Dan Rayburn at the Business of Online Video tracks pricing for content delivery services as closely as anyone. When analysts predict CDN pricing wars, Dan is usually the voice of caution, adding balance and context to the conversation. So his post this morning about the recent price cuts by Limelight Networks (LLNW) got my attention.
Limelight has been “getting a lot more aggressive” on pricing for video delivery, and telling customers that the new pricing is driven by recent infrastructure improvements that have lowered Limelight’s delivery costs. Dan had anticipated this would happen eventually, but wasn’t expecting to see it until the second quarter of 2009. He writes:
If they can cut their own costs, pass that savings onto customers in the form of lower pricing and increase their margins all at the same time, we are going to see another huge shift in pricing in this quarter.
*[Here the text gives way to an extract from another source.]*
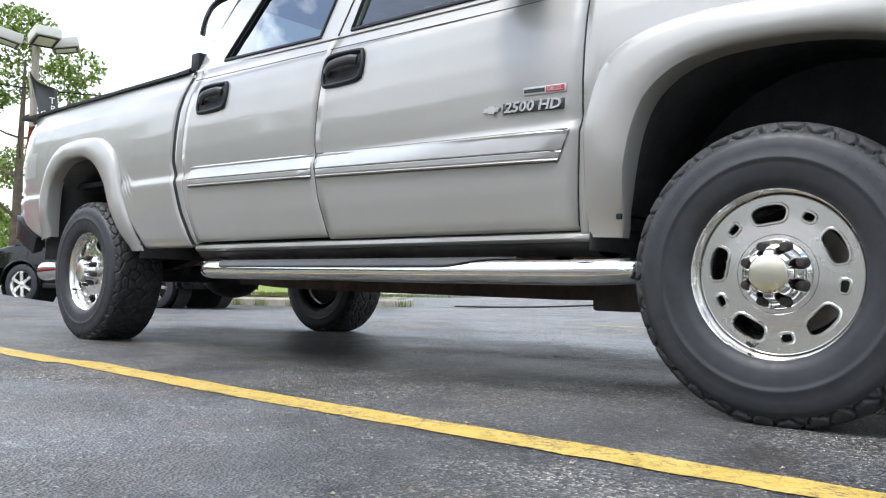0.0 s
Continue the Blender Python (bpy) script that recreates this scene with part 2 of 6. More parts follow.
M_HBEZEL = plain("grey_lamp_bezel", (0.11, 0.11, 0.105), 0.35, 0.3, 0, 0.12, 12)
M_GCHROME = Mat("weathered_grille_chrome", (0.46, 0.46, 0.45), 0.16, 1.0)
M_GCHROME.roughness(M_GCHROME.grey(M_GCHROME.noise(14, 6, 0.7), 0.35, 0.8, 0.10, 0.26))
M_GCHROME.color(M_GCHROME.mix(M_GCHROME.grey(M_GCHROME.noise(38, 5, 0.7), 0.45, 0.72, 0.0, 0.75), (0.50, 0.50, 0.49), (0.22, 0.21, 0.18)))
M_GCHROME = M_GCHROME.m
M_REARGL = glass("rear_window_glass", (0.72, 0.80, 0.78))
M_HAZE = plain("oxidised_lens_haze", (0.62, 0.63, 0.57), 0.35, 0, 0.8, 0.10, 14)
M_REFL = plain("reflector_bowl", (0.82, 0.83, 0.80), 0.18, 1.0, 0, 0.08, 20)
M_HBACK = plain("headlight_housing", (0.84, 0.85, 0.80), 0.32, 0.3, 0, 0.10, 12)
M_WSHIELD = glass("windshield_glass", (0.38, 0.49, 0.46), (0.72, 0.86, 1.0), 2.05)
M_SIDEGL = glass("privacy_glass", (0.10, 0.12, 0.13), (0.85, 0.92, 1.0), 2.0)
M_FRGL = glass("front_door_glass", (0.62, 0.68, 0.58))
M_SEAT = plain("dark_grey_cloth", (0.20, 0.20, 0.19), 0.9, 0, 0, 0.2, 20, 0.3, 500)
M_TAN = plain("light_interior_trim", (0.35, 0.34, 0.30), 0.7, 0, 0, 0.1, 8)
M_RED = plain("red_lamp_lens", (0.20, 0.008, 0.010), 0.15, 0, 0.8, 0.15, 30)
M_WHITE = plain("white_sign_face", (0.78, 0.78, 0.77), 0.45, 0, 0, 0.04, 6)
M_BLACK = plain("black_ink", (0.018, 0.018, 0.020), 0.5, 0, 0, 0.1, 10)
M_REDINK = plain("red_ink", (0.50, 0.03, 0.045), 0.5, 0, 0, 0.1, 10)
M_BADGE = plain("badge_black", (0.03, 0.03, 0.032), 0.4, 0, 0.3, 0.1, 20)
M_STEELBLK = plain("black_painted_steel", (0.016, 0.016, 0.017), 0.45, 0.2, 0, 0.35, 9, 0.2, 60)
M_POLE = plain("weathered_pole", (0.34, 0.31, 0.26), 0.8, 0, 0, 0.2, 3, 0.3, 40)
M_BLKPAINT = car_paint("gloss_black_paint", (0.004, 0.004, 0.005), 0.0, 0.25, 0.0)
M_BLKPAINT.node_tree.nodes["Principled BSDF"].inputs["Coat IOR"].default_value = 1.36
M_BLKPAINT.node_tree.nodes["Principled BSDF"].inputs["Specular IOR Level"].default_value = 0.08
M_TANPAINT = car_paint("tan_silver_paint", (0.38, 0.355, 0.31), 0.4, 0.35, 0.08)
M_WHTPAINT = car_paint("white_paint", (0.75, 0.76, 0.76), 0.0, 0.3, 0.03)
M_REDPAINT = car_paint("red_paint", (0.45, 0.02, 0.03), 0.0, 0.3, 0.03)
for m_, v_ in ((M_COVER, 0.48), (M_SHIELD, 0.24), (M_PLASTIC, 0.28)):
    m_.node_tree.nodes["Principled BSDF"].inputs["Specular IOR Level"].default_value = v_
    m_.node_tree.nodes["Principled BSDF"].inputs["Specular Tint"].default_value = (0.84, 0.92, 1.0, 1)
M_DKGLASS = plain("dark_window_glass", (0.008, 0.010, 0.011), 0.04, 0, 0.0, 0.2, 2)
M_DKGLASS.node_tree.nodes["Principled BSDF"].inputs["Specular IOR Level"].default_value = 0.36
M_SIDING = plain("painted_siding", (0.56, 0.55, 0.50), 0.65, 0, 0, 0.06, 2, 0.1, 80)
M_SIDING2 = plain("grey_lower_siding", (0.40, 0.39, 0.35), 0.7, 0, 0, 0.08, 2, 0.1, 80)
M_ROOF = plain("grey_shingles", (0.30, 0.30, 0.31), 0.85, 0, 0, 0.18, 9, 0.5, 60)
M_FENCE = plain("white_vinyl", (0.78, 0.78, 0.76), 0.5, 0, 0, 0.05, 4)
M_BARK = plain("bark", (0.13, 0.105, 0.08), 0.9, 0, 0, 0.35, 5, 0.8, 30)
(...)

Not to mention, Limelight is going to continue to grab a lot of the new business in the market and continue their momentum. I am already starting to see some big changes in pricing this month as compared to last quarter and if Limelight continues to put pressure on some of the other providers, we’re going to see CDN pricing for video slashed over the remaining two months of the year.
Limelight’s recent momentum would have seemed unlikely back in February, when the company lost its patent infringement lawsuit with rival Akamai (AKAM). At the time, analysts questioned the company’s ability to continue operating and predicted a sale to a competitor or telco.